Comforts of the Flesh
rating: +6+x

I have been sick, horribly sick since I was born.

My flesh was weak and disappointing, I would not be of use.

In the same instance, love was stripped from that very flesh.

I can only imagine the looks of disdain in the eyes of my blood as my blood failed my body, and therefore my blood.

I'm told that at three months, my mother attempted to press down on the soft spot that thrummed a silent percussion of her failure through my frail, mottled, suckling corpse.

I was not worth the milk.

As I grew, the hospital grew with me.

My third arm was a tube that lived inside my wrist, begging me to overcome.

But I was born a mistake, and the machine had misplaced its empathy.

Milk to vomit; saline to milk; milk to vomit.

When I had, against odds and wishes, turned the age that my milk turned to chocolate, the doctor misplaced his empathy as well.

Or so I had thought.

He spoke of a land, a wretched land.

The only land in which I was beautiful.

When the chocolate began to pair with wine, a joke of a decision made only to mock my own blood by pretending poison was of better quality and stature than what my body could produce, the kind doctor took me to that land.

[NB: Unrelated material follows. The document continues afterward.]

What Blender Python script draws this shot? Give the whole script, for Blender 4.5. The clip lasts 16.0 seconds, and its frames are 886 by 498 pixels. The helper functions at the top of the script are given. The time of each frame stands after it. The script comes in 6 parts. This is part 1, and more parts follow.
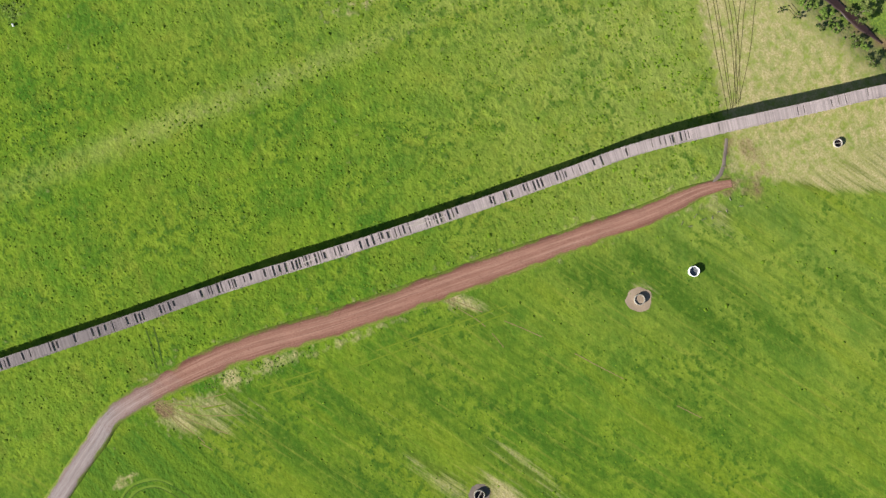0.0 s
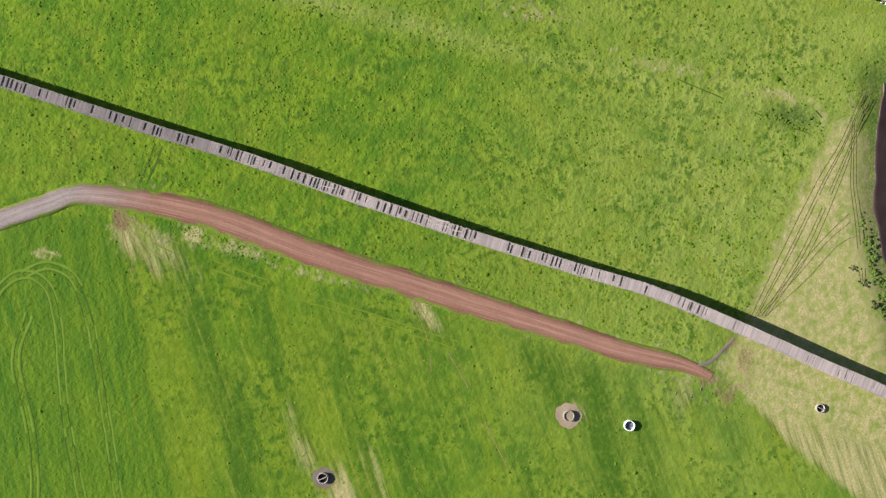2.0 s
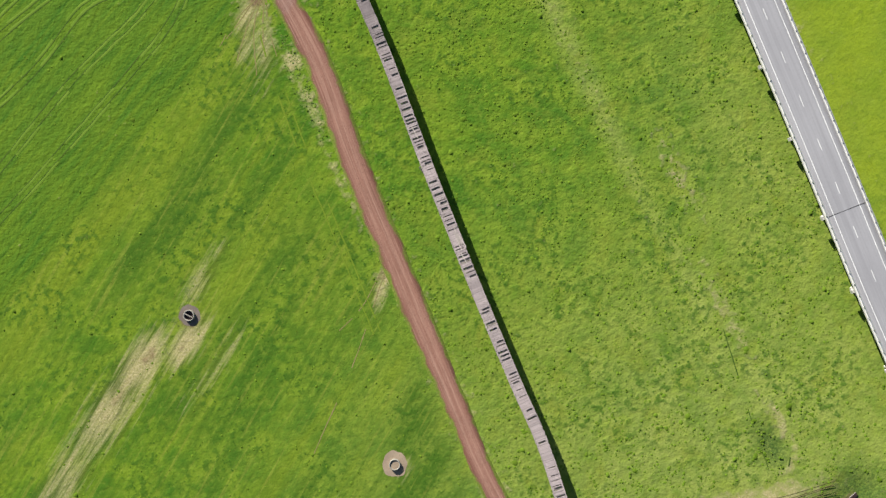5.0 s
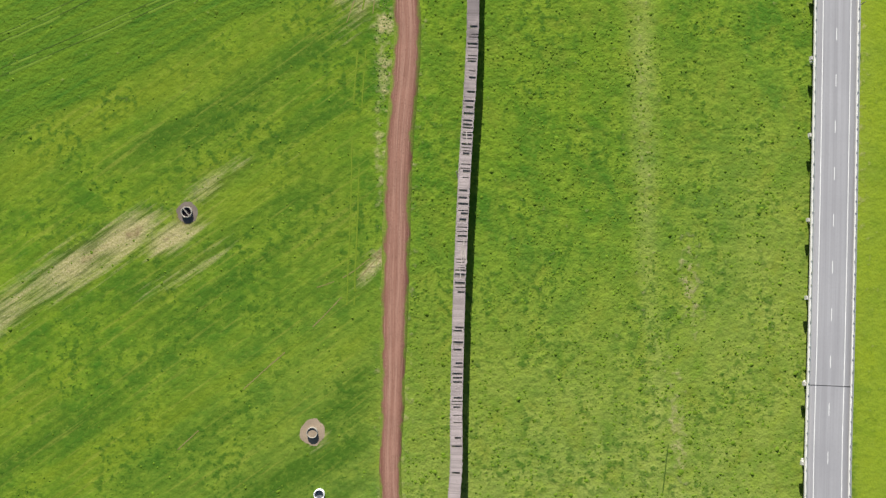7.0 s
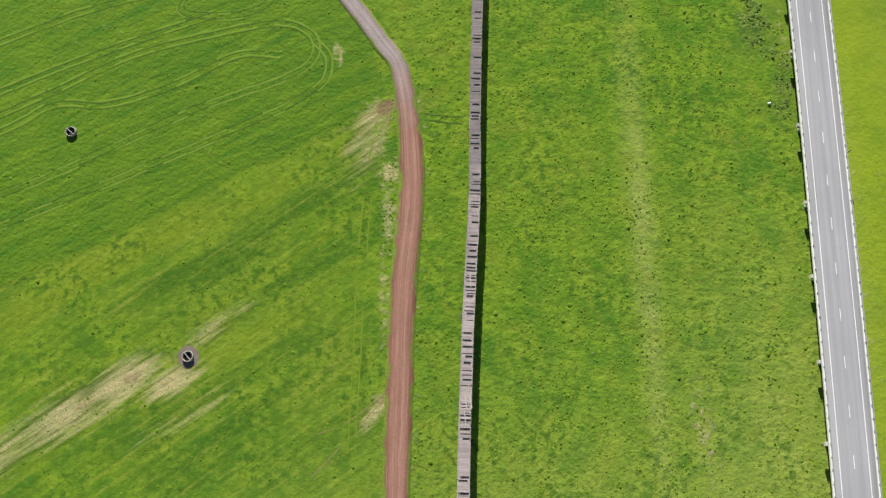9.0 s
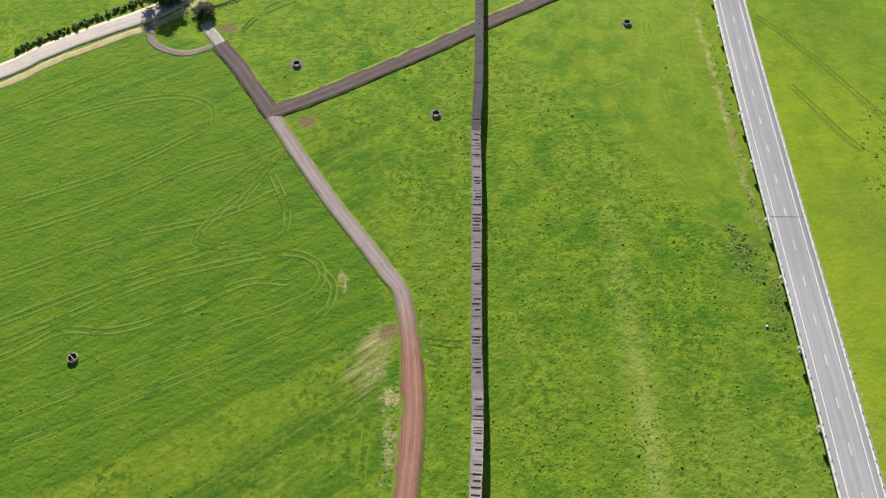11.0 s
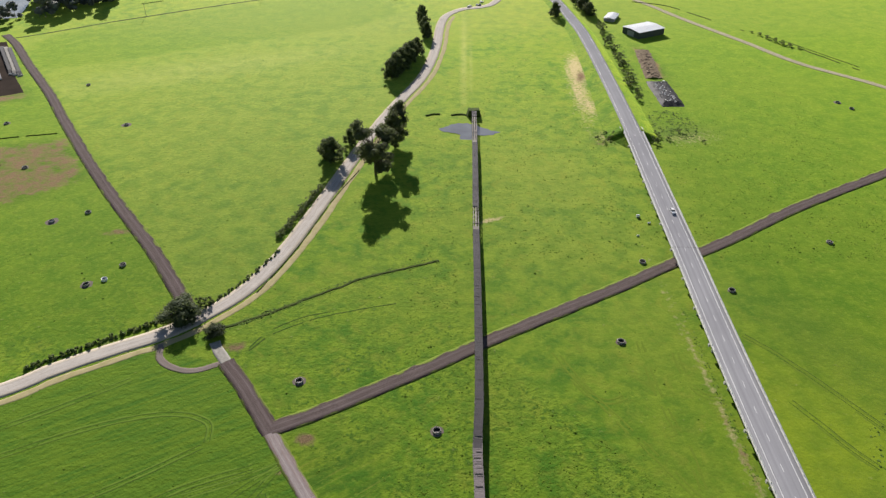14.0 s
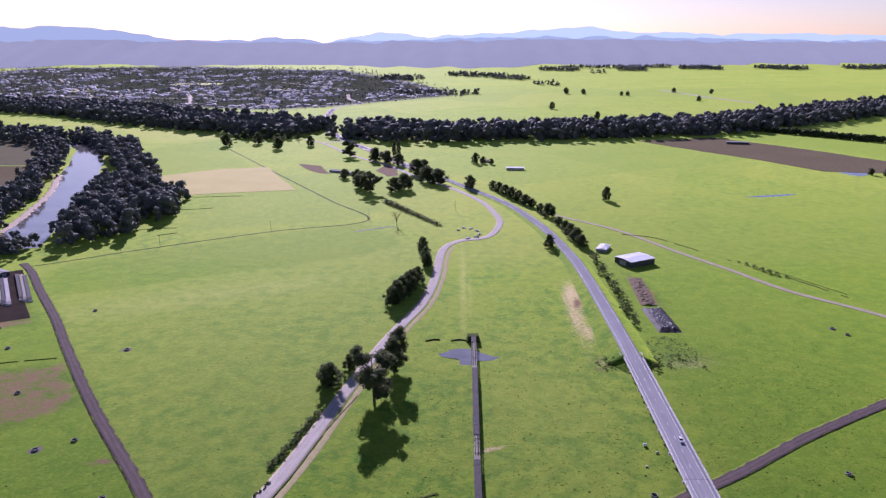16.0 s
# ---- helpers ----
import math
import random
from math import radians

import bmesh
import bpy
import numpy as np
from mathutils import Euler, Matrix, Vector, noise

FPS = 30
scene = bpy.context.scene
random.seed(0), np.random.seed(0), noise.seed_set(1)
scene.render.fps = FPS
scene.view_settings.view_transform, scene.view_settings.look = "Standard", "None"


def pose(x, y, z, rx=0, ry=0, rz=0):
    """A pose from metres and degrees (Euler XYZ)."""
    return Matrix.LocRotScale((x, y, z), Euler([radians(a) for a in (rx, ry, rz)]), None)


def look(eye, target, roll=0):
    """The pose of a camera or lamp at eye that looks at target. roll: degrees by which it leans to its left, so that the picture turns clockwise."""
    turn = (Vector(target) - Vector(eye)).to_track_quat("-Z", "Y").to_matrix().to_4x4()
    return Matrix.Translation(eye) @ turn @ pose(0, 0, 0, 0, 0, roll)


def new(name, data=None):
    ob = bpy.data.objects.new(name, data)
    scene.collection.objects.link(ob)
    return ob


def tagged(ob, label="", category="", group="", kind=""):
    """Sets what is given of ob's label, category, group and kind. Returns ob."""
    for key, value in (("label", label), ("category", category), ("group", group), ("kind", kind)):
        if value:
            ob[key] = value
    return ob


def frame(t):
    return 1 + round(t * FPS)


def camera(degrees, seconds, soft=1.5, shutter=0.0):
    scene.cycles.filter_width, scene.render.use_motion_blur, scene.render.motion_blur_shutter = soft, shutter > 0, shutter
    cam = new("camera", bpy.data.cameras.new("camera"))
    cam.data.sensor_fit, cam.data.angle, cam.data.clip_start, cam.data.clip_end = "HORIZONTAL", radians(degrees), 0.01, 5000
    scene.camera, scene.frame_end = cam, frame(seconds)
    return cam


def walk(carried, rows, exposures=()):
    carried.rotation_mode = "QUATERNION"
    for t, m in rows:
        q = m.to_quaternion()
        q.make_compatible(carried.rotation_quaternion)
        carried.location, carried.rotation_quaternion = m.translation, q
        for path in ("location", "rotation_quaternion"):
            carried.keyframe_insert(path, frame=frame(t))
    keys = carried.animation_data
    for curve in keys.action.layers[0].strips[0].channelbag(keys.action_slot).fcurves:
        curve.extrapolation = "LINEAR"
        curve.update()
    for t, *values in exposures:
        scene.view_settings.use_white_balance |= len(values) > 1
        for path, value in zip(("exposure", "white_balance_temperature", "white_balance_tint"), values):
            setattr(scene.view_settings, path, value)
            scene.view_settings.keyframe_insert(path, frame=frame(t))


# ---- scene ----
cam = camera(63.8, 16.0, soft=1.4)
# seconds, place of the drone, tilt from straight down, lean, heading
PATH = [
    (0, 0.27, -0.55, 185.34, -0.69, 0.03, -110.75),
    (0.5, 0.24, -0.32, 185.57, -0.49, 0.02, -101.97),
    (1, 0.19, 0.24, 185.59, -0.27, -0.07, -92.76),
    (1.5, -0.02, 0.68, 185.53, -0.00, -0.16, -83.28),
    (2, -0.38, 0.63, 185.42, 0.26, -0.11, -74.09),
    (2.5, -0.32, 0.30, 185.31, 0.44, 0.02, -65.00),
    (3, -0.24, 0.11, 185.28, 0.61, 0.08, -55.96),
    (3.5, -0.38, -0.03, 185.19, 0.83, 0.09, -48.12),
    (4, -0.44, 0.26, 185.27, 0.92, 0.00, -40.69),
    (4.2, -0.27, 0.17, 185.26, 0.92, 0.03, -37.49),
    (6.3, 0.67, -1.00, 185.74, 1.67, -0.21, -4.44),
    (6.5, 0.56, -1.00, 185.64, 1.72, -0.28, -2.12),
    (7, 0.51, -1.07, 185.72, 1.77, -0.32, 0.02),
    (7.5, 0.18, -1.04, 185.58, 1.79, -0.37, -0.05),
    (8, 0.31, -1.14, 185.29, 4.16, -0.26, -0.05),
    (8.5, 0.18, -0.64, 185.16, 8.47, -0.16, -0.12),
    (9, 0.27, -0.49, 185.02, 13.07, -0.05, -0.18),
    (9.5, 0.44, -0.33, 184.91, 17.65, 0.06, -0.24),
    (10, 0.34, -0.11, 184.64, 22.23, 0.07, -0.34),
    (10.2, 0.31, -0.11, 184.66, 24.04, 0.10, -0.38),
    (12.3, -0.36, -0.38, 184.37, 41.06, 0.13, -0.46),
    (12.5, -0.38, -0.50, 184.06, 42.57, 0.11, -0.46),
    (13, -0.28, -0.10, 184.31, 46.90, 0.13, -0.46),
    (13.5, -0.18, 0.27, 184.30, 51.42, 0.18, -0.47),
    (14, -0.27, 0.67, 184.31, 55.92, 0.17, -0.49),
    (14.5, -0.33, 0.89, 184.16, 60.56, 0.20, -0.50),
    (15, 0.11, 1.13, 184.17, 65.11, 0.21, -0.44),
    (15.5, -0.30, 1.72, 184.45, 69.65, 0.14, -0.50),
    (16, -0.20, 1.96, 184.49, 73.82, 0.09, -0.47),
]
walk(cam, [(t, pose(x, y, z, rx, ry, rz)) for t, x, y, z, rx, ry, rz in PATH],
     exposures=[(0.0, 1.44, 6500, 12), (8.0, 1.40, 6500, 10), (10.0, 1.43, 6500, 10), (12.5, 1.32, 6600, 14), (14.0, 1.02, 6450, 14), (15.0, 0.78, 6050, 18), (15.5, 0.67, 5550, 26), (16.0, 0.80, 5450, 52)])

# ---------------------------------------------------------------- light
SUN_UP, SUN_SIDE = 23.5, -9.0
world = bpy.data.worlds.new("sky")
scene.world = world
world.use_nodes = True
wt = world.node_tree
sky = wt.nodes.new("ShaderNodeTexSky")
sky.sky_type, sky.sun_disc = "NISHITA", False
sky.sun_elevation, sky.sun_rotation = radians(SUN_UP), radians(SUN_SIDE)
sky.air_density, sky.dust_density = 1.0, 0.35
wt.links.new(sky.outputs[0], wt.nodes["Background"].inputs[0])
wt.nodes["Background"].inputs[1].default_value = 0.046
sun = new("sun", bpy.data.lights.new("sun", "SUN"))
sun.data.energy, sun.data.angle, sun.data.color = 5.0, radians(0.53), (1.0, 0.95, 0.86)
ce, se = math.cos(radians(SUN_UP)), math.sin(radians(SUN_UP))
sun.matrix_world = look((math.sin(radians(SUN_SIDE)) * ce * 100, math.cos(radians(SUN_SIDE)) * ce * 100, se * 100), (0, 0, 0))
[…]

He took me in books, handwritten, copied with love.

A love that spewed, and bled, and suckled from rotting teats.

My progenitors had long since left me to rot in that room that made my coffin, the building I was buried in, stillborn.

As so, they will never find out the heights to which I have soared.

The beauty I was born into, the love that has been pouring into me since I was born with that third arm, desperately trying to feed me life.

The Nälkä love me.

They have shown me that I was not born wrong, I was born beautiful.

Born so pathetically, horribly, all-consumingly, beautifully fucking sick.

Now, when my flesh scabs, they preen me like gentle doves, picking away at my sores.

When my elbows drip streams of sopping pus, it is wine in the hands of sommeliers.

When I vomit, we bathe, and dance, and slip and fall all together, in pools of my milky yellow ichor.

When I fuck, and I sweat feverishly, and I offer my disgusting body to be carved and consumed, I am not useless meat.

No.

I am prime rib, I am milk for the suckling.

I am a delectable treat to make love to, and squeeze the putrid fillings out of, and LOVE.

There is love all around me.

I love all that is my forgotten cherished, rejected accepted, horribly wrong beautiful life.